Climate change and development are closely inter-related. Developing countries, particularly low-income countries, are at the greatest risk of climatic hazards for their development gaps and reliance on climate sensitive natural resources. It is evident that, climate change is and will be terrible for everyone but catastrophic for the poor.

So the question is: How can we effectively reduce vulnerabilities or ready ourselves to face adverse impacts of climate change. Different approaches and techniques are being familiarised all over the world to tackle the climate change effects. Thus, climate compatible development (CCD) is gaining importance among donors and development partners. It basically refers to the development that minimises harms caused by climate impacts, while maximising human potentials and creating development opportunities by promoting a low carbon and more resilient future.

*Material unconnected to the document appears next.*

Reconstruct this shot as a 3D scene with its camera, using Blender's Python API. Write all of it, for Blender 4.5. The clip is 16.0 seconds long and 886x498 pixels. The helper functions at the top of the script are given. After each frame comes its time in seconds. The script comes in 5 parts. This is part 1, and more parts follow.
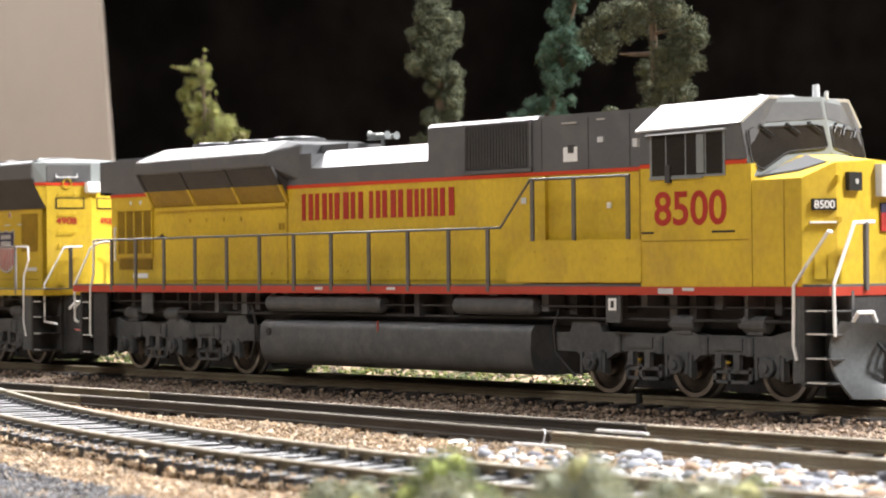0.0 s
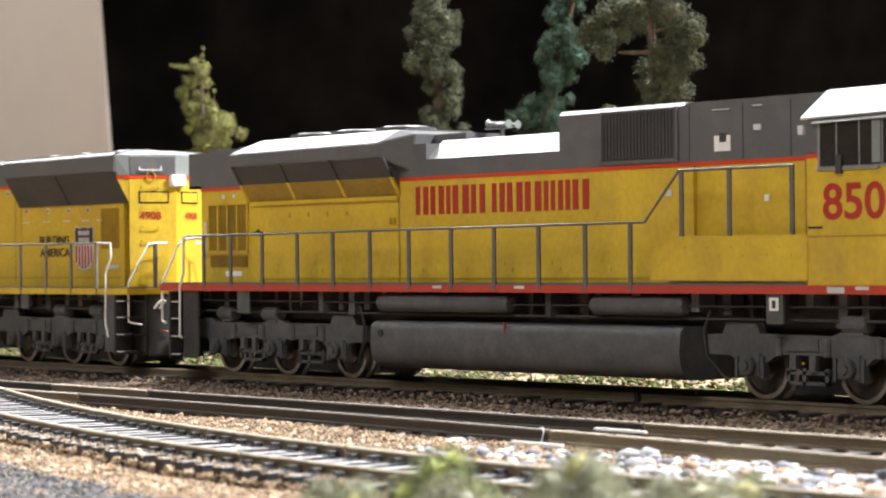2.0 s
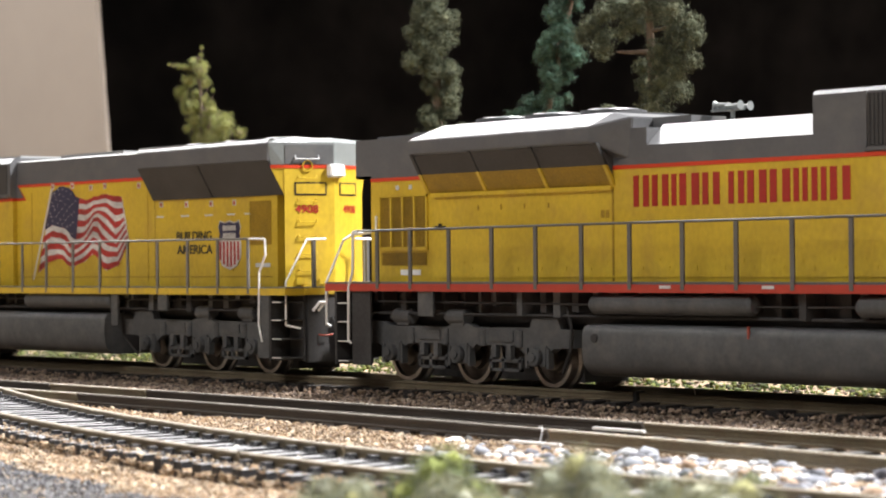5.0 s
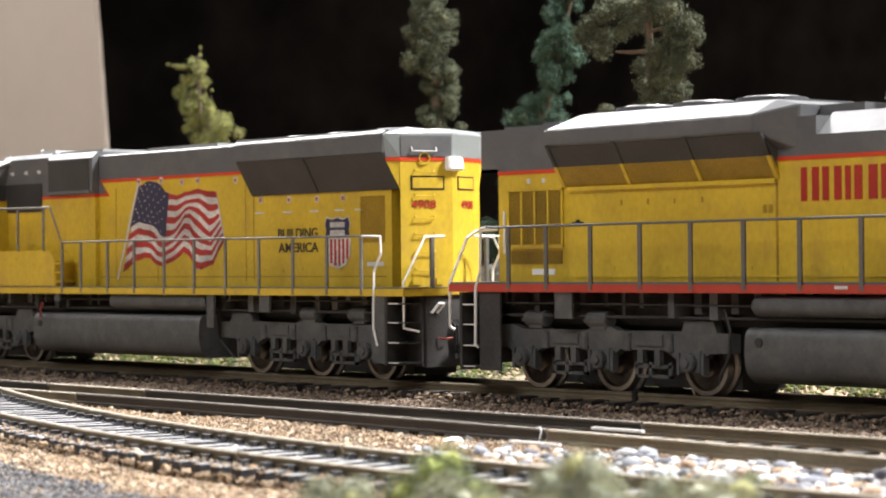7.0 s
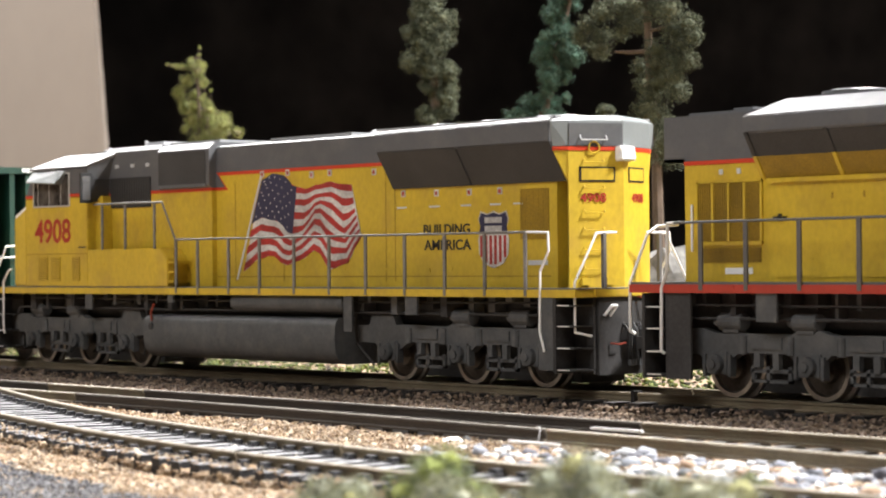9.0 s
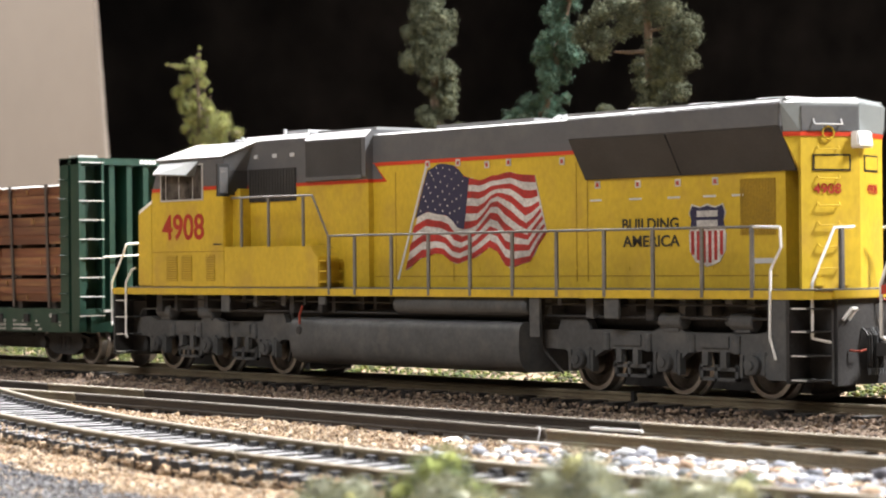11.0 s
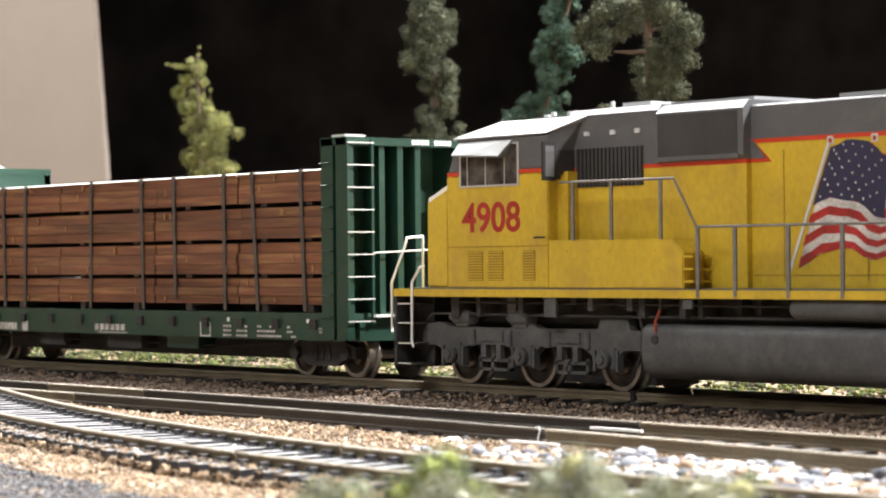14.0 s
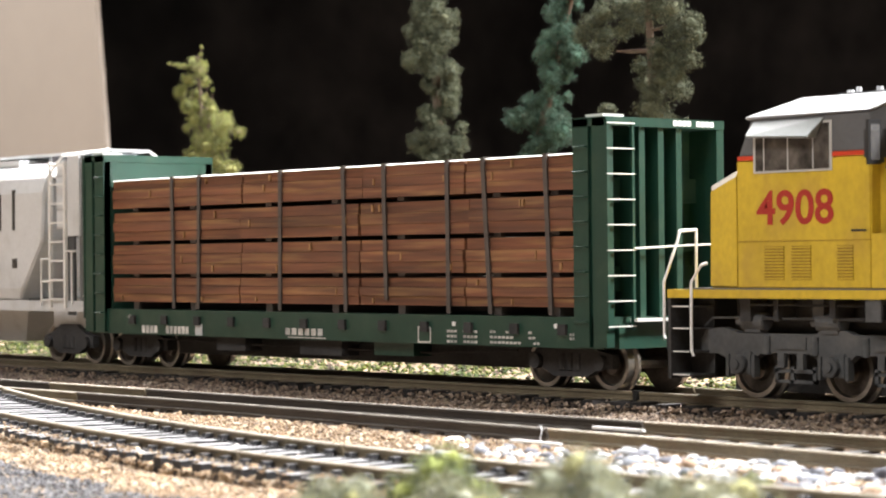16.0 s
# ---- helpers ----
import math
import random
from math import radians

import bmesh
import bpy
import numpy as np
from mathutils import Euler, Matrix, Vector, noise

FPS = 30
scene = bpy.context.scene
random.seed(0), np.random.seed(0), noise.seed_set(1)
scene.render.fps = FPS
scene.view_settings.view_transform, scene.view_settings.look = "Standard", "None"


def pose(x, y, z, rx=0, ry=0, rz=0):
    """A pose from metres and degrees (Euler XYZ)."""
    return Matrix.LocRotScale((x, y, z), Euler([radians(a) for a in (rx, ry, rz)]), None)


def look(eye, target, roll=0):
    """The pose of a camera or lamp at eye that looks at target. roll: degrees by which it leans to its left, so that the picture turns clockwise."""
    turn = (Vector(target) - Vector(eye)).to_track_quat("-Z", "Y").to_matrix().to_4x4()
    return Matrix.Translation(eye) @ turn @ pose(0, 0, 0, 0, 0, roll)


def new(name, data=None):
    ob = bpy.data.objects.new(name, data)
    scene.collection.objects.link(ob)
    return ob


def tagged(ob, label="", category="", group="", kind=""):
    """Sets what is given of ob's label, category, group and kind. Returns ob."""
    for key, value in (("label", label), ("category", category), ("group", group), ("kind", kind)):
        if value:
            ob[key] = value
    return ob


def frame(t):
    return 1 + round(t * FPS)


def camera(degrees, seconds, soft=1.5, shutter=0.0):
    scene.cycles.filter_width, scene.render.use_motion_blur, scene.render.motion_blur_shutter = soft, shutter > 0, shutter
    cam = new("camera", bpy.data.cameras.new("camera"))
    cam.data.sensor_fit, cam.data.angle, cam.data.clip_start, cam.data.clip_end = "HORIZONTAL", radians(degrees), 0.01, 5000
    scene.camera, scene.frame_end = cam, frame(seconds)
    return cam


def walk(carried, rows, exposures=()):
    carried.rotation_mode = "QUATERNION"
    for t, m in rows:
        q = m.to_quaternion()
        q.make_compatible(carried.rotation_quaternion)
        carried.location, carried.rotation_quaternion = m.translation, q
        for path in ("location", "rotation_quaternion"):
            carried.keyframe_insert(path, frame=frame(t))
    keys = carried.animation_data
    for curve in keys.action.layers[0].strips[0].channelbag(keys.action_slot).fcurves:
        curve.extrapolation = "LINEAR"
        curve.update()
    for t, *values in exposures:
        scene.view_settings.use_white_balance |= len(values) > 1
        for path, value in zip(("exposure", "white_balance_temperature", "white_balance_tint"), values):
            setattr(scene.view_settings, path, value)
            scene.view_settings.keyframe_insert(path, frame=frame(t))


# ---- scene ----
# camera: a steady stand with a slight sag, seconds and offsets in thousandths of the focal length
SAG = [(0, 7.5, 4.0), (0.5, 7.1, 3.7), (1, 5.9, 2.4), (1.5, 5.2, 1.6), (2, 4.6, 1.1), (2.5, 3.5, 0.3), (3, 3.1, 0), (4, 3.0, 0),
       (6.5, 0.2, 0), (7.5, -0.2, -0.2), (8, -1.1, -0.7), (9, -1.6, -0.1), (11.5, -2.1, 0), (12.5, -2.7, -0.1), (13.2, -3.0, -1.1),
       (14, -2.5, -0.4), (15, -1.6, -0.2), (15.5, 1.2, -0.4), (16, 1.5, -1.5)]
EYE = (0.40294, -0.33803, 0.02654)
FOCUS = 4129.4


def aim(dx, dy):
    yaw, tilt = -0.872278 - dx / FOCUS, 0.005342 + dy / FOCUS
    way = Vector((math.sin(yaw) * math.cos(tilt), math.cos(yaw) * math.cos(tilt), math.sin(tilt)))
    return look(EYE, Vector(EYE) + way, -0.556)


cam = camera(21.5, 16.0, soft=2.0)
cam.data.dof.use_dof, cam.data.dof.focus_distance, cam.data.dof.aperture_fstop = True, 0.49, 68
walk(cam, [(t, aim(dx, dy)) for t, dx, dy in SAG], exposures=((0, 0.0), (2, 0.0), (4, -0.05), (6.5, -0.05), (9, 0.0), (12.5, 0.1), (15, 0.25), (16, 0.3)))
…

Climate change and response to it are shifting patterns of population distribution, trade, production, and risks in complex ways. Over the past couple of decades, the economy of Bangladesh has been growing and is poised to continue on this growth path. Still, due to limited resources, the country faces challenges to socio-economic development and service delivery, especially in rural areas.

However, climate change is both a threat and an opportunity for Bangladesh. CCD attempts to minimise these threats and maximise opportunities. Our greenhouse gas emissions are comparatively low in view of level of our development. Rising sea levels, floods, and cyclones pose an increasing threat to the Bangladesh people.

On the other hand, climate-compatible development can offer an opportunity to move to a broad-based, low-carbon growth path. This is creating an opportunity for a new development approach to fostering and sustaining economic growth and social development in the face of complexities and uncertainties.

The issue of climate change and development present complex policy problems, particularly in developing regions. CCD has gained traction amongst academics and policymakers by offering simultaneous solutions to both. CCD promotes inclusive and sustainable social and economic development whilst simultaneously adapting to adverse impacts of climate change and mitigating GHG emissions. CCD requires coherent policy approaches that span multiple sectors and strong collaboration between these sectors.

Over the last couple of years, donors and governments of different countries are investing in CCD in order to reduce climatic impacts and development vulnerabilities. Different studies indicate that sector policies at present only partially support shifts towards CCD, with approaches that both complement and detract from CCD being prioritised by national governments. Despite such investment, the CCD literature remains in its infancy and research has empirically examined circumstances in which CCD wins might be achievable. A growing literature is also assessing development co-benefits of mitigation and adaptation, its potential for guiding policymaking and natural resource valuation and its operationalisation. It is important that development strategies are aligned with challenges posed by a changing climate.

CCD is about to transform development pathways and can play an important role in reducing dangerous climatic impacts. Links between development and climate change have become increasingly clear in recent years. Yet, progress towards advancing CCD is not forthright due to persistent dominance of solutions that tend to neglect economic and political challenges associated with policy issue and gap between policy and implementation. To achieve climate compatible development, it is important to develop inclusive governance system that promotes resilience, growth and development simultaneously, and ensures that transitions to resilient and low emissions growth have significant benefits for the poor. Strategies need to be aligned with climate change policies, action-oriented and collaborative. All the relevant policies should support and promote CCD. They will need to encourage preservation of natural resources; reduce inequality; and strengthen economic governance.

Risks and opportunities liked to wider political and economic forces need to be evaluated in CCD interventions. Governments should focus on developing coherent, cross-sector approaches in order to promote new forms of inclusive and sustainable social and economic development, whilst facilitating adaptation to climate change impacts and supporting low carbon development.

 

ASM Marjan Nur is a researcher at Centre for Climate Change and Environmental Research, BRAC University.